Kansas City scores when they need to—as evidenced by their five-run eighth-inning rally in Game 4 that staved off elimination. They then put up seven runs in Game 5, but their hitting has been somewhat erratic the last month.
Toronto has far and away the best offense in the majors. It’s been well-documented that they led everyone in runs and home runs. Power-hitters Josh Donaldson, Jose Bautista, and Edwin Encarnacion have terrorized opposing pitchers all year—especially when hitting in the launching pad that is the Rogers Centre. Big advantage: Toronto.
Kansas City rode their highlight-making defense all the way to Game 7 of the World Series last year, and this year it’s just as good. Toronto counters with an under-rated defense that’s been much improved since they swapped declining shortstop Jose Reyes for Troy Tulowitzki.
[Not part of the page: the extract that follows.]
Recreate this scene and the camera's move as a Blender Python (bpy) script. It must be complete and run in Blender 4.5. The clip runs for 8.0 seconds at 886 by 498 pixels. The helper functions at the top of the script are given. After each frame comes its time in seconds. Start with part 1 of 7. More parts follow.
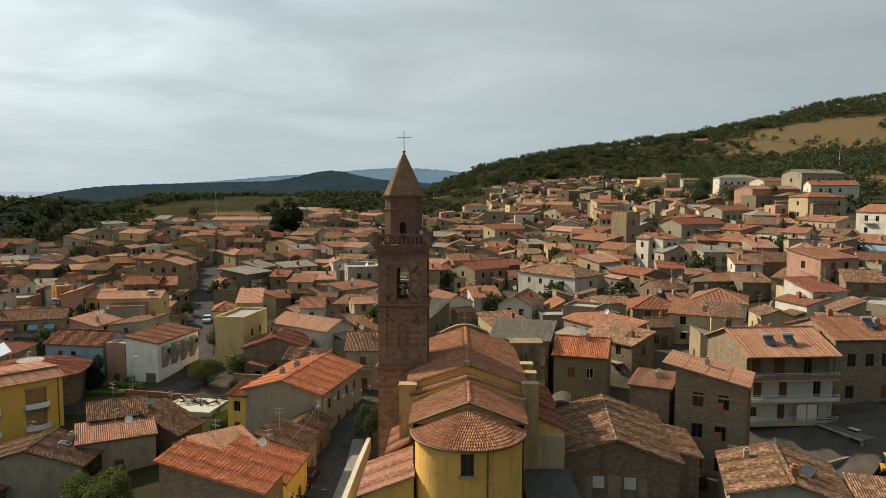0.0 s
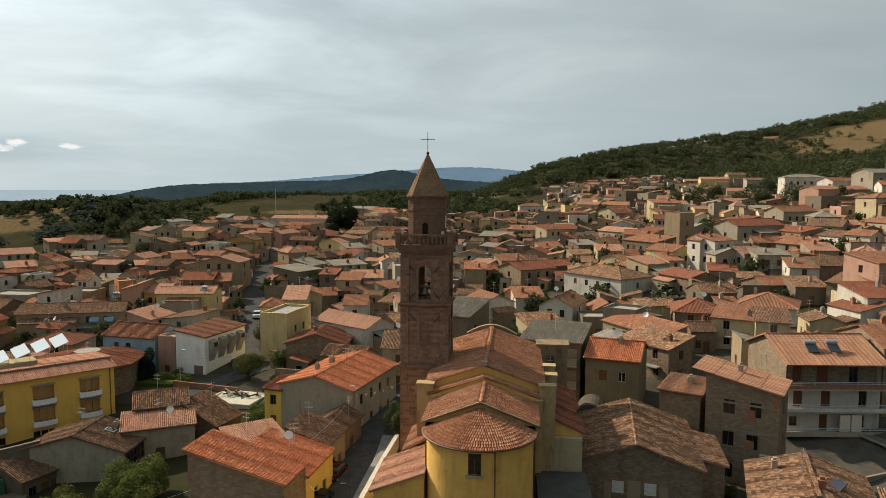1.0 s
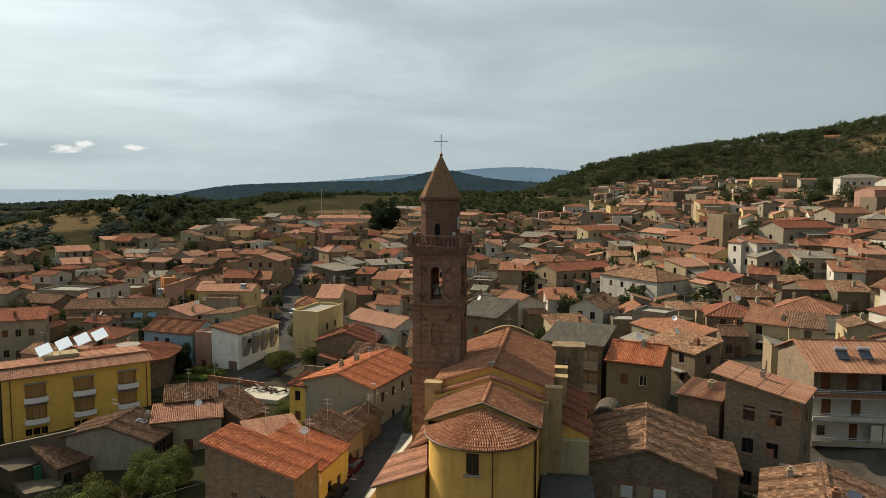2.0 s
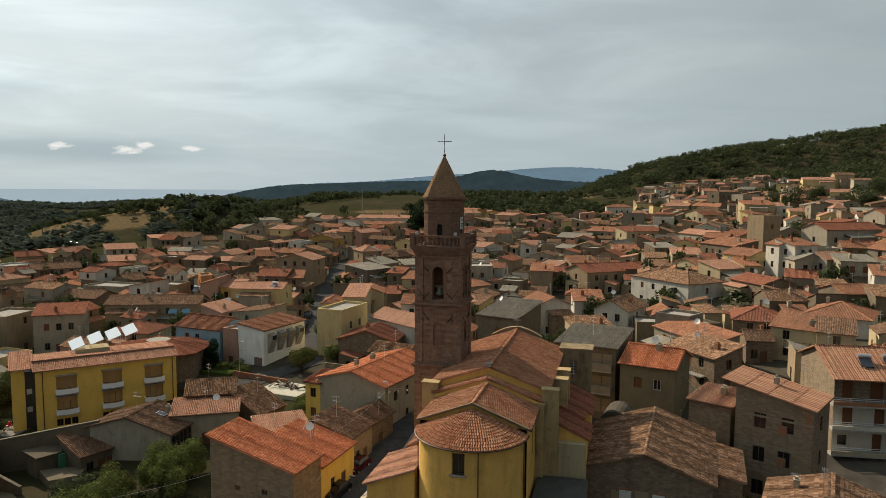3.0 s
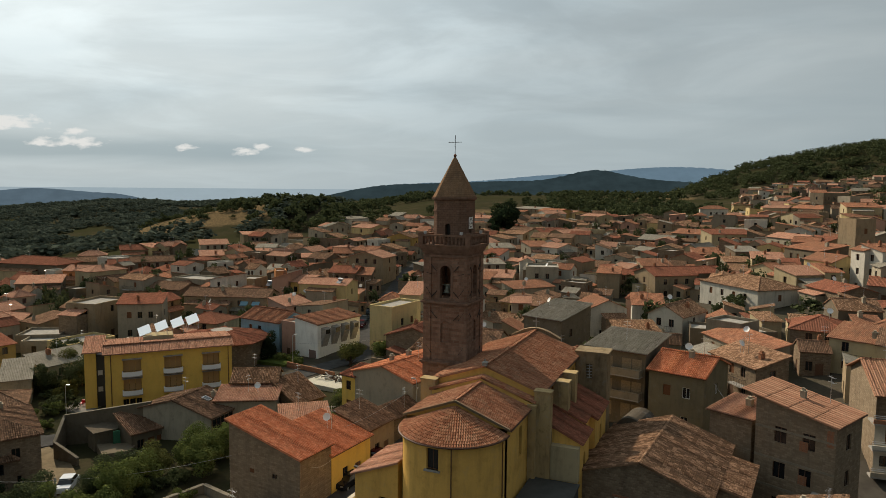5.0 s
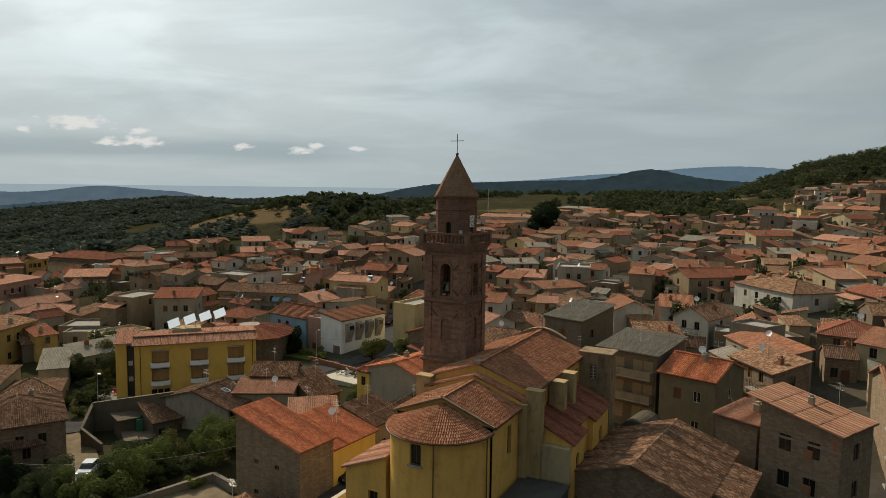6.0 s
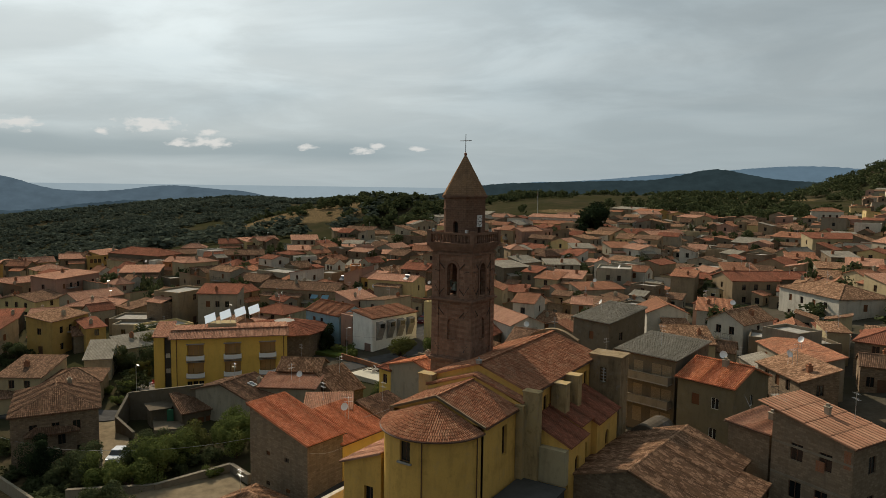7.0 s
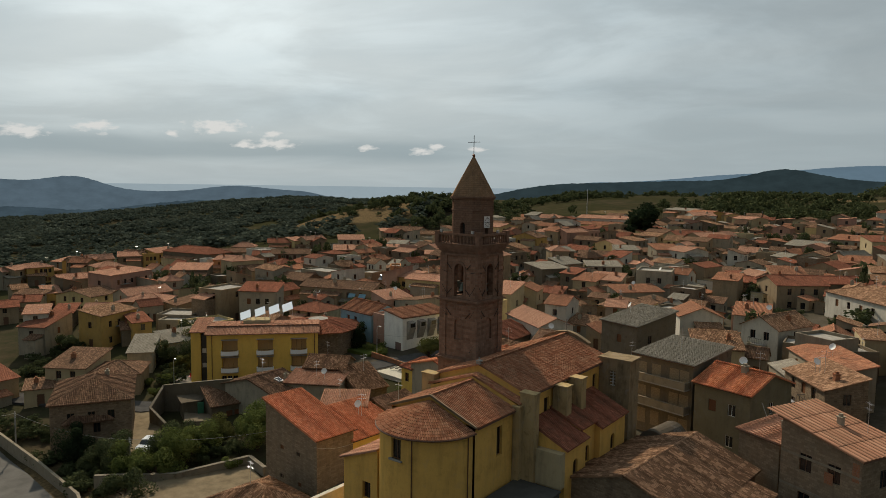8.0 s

Slight advantage: Kansas City.
Both teams come into this series on big highs after escaping disaster in the ALDS. And though the Royals felt they were justified for their high-and-tight pitching in their memorable four-game set against the Blue Jays in late July/early August, Toronto is probably more angry about the way things went down and won’t need any extra bulletin material than the Royals already gave them. Slight advantage: Toronto.
Kansas City has the homefield advantage in this series—and for once they’ll need it. Toronto is tough to tame on its home field. The unusual turf they play on—AstroTurf 3D Xtreme, installed this past offseason—hasn’t been well-received by opposing teams as it makes for slower balls and strange hops. Meanwhile, Kansas City’s Kaufman Stadium is known for swallowing would-be home runs in other stadiums. No Royals player has ever hit more than 36 home runs in a season. Still, even if the erratic Cueto is on, their margin for error is too slim. Prediction: Toronto in six.